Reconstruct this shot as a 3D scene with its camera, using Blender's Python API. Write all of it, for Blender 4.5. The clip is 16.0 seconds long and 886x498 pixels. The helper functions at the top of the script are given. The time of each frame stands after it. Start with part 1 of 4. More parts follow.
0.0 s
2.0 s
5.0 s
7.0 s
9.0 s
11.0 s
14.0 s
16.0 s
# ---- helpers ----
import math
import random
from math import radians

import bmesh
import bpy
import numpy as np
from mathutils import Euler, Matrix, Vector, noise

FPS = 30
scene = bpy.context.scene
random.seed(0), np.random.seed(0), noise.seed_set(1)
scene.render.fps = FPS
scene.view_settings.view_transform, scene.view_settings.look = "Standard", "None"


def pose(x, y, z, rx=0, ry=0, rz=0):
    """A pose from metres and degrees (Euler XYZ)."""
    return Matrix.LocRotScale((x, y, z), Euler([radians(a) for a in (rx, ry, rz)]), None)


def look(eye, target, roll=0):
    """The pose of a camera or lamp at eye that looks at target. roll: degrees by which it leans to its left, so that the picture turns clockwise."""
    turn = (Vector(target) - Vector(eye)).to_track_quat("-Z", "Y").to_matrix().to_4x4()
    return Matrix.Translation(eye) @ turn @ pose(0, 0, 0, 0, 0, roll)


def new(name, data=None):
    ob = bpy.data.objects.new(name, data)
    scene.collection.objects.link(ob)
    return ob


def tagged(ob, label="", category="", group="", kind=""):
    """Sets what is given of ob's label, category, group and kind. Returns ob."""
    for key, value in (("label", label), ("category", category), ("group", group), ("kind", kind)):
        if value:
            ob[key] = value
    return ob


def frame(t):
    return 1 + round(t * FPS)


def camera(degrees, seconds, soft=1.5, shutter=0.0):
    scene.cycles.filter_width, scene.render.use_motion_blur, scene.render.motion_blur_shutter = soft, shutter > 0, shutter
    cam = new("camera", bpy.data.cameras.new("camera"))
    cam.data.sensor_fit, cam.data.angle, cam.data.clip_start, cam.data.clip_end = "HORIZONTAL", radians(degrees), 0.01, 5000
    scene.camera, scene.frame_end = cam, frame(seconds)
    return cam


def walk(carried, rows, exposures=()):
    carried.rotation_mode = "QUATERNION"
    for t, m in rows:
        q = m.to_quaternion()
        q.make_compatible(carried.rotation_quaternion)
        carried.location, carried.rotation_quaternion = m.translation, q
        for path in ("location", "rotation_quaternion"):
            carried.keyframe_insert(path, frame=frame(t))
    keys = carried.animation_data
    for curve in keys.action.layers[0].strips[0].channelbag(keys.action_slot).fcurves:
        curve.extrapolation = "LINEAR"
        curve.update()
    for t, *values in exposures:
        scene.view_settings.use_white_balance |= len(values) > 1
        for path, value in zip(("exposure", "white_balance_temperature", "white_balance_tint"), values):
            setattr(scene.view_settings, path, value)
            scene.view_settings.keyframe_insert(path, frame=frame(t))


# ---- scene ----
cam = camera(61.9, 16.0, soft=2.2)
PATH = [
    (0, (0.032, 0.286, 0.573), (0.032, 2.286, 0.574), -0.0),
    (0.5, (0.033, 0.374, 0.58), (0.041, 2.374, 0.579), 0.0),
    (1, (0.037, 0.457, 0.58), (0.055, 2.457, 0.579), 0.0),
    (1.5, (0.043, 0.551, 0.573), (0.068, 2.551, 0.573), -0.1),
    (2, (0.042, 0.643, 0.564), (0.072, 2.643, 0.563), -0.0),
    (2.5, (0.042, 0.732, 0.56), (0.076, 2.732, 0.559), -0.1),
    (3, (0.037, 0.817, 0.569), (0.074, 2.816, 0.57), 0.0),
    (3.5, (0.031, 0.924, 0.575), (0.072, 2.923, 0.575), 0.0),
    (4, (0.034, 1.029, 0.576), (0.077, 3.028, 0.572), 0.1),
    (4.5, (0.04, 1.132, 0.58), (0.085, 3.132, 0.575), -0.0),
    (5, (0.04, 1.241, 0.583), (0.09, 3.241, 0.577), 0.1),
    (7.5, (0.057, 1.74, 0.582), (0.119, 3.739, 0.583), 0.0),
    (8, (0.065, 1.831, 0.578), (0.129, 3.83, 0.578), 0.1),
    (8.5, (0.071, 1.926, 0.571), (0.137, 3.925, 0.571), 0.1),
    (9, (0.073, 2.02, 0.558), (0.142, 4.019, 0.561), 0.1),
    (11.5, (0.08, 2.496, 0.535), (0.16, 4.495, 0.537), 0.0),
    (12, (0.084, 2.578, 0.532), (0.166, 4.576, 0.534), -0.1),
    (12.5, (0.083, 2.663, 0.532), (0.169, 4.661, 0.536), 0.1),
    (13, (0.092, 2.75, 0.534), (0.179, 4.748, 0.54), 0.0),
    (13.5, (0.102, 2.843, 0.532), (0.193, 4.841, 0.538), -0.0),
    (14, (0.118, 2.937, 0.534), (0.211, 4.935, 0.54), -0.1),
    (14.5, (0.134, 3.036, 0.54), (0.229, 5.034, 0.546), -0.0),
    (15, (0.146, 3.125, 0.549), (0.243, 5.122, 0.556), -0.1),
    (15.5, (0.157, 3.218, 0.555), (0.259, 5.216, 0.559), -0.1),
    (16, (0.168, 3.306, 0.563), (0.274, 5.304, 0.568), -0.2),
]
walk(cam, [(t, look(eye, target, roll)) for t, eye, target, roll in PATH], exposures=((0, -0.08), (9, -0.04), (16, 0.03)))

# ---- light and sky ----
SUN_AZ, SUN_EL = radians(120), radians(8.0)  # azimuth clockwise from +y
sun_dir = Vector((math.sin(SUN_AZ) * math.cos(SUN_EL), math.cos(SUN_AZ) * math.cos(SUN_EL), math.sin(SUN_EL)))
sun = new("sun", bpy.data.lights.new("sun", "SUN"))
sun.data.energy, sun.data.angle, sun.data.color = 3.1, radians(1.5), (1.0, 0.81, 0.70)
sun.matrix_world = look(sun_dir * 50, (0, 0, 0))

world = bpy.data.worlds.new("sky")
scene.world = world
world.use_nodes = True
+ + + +
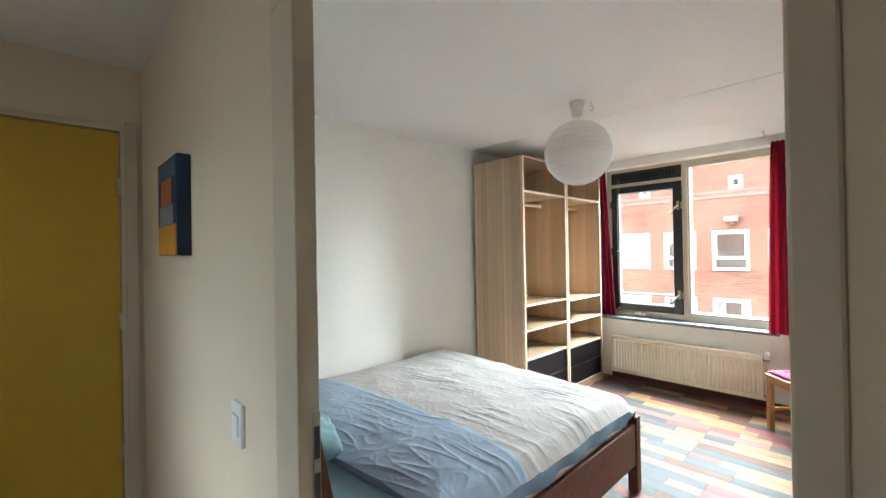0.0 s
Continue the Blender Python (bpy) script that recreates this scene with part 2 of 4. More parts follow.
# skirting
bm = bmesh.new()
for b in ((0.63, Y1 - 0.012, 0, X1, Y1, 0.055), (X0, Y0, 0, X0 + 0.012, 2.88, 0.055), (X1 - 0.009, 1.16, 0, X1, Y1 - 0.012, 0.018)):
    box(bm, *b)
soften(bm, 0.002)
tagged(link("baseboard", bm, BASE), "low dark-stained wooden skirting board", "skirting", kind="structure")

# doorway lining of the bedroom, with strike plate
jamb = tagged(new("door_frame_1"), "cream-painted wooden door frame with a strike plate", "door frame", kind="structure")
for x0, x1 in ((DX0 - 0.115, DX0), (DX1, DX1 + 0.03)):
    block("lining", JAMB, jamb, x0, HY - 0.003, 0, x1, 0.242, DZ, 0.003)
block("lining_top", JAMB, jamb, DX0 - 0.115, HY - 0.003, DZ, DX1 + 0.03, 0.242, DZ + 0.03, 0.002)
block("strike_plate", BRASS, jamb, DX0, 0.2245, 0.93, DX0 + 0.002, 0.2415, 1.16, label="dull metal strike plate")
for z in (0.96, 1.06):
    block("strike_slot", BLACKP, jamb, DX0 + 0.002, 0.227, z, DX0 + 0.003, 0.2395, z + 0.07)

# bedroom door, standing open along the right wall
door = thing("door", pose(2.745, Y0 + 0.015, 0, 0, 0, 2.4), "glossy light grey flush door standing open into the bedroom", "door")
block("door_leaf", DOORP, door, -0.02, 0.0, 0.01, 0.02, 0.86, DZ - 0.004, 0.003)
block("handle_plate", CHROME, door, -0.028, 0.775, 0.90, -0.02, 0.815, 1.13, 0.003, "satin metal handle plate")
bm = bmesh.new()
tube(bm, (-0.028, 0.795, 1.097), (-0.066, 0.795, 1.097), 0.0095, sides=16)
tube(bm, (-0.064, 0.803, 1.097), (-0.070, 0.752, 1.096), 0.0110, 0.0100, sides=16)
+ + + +
List every line above that contains the word "name".

> EXERCISE OUTPUT
def new(name, data=None):
    ob = bpy.data.objects.new(name, data)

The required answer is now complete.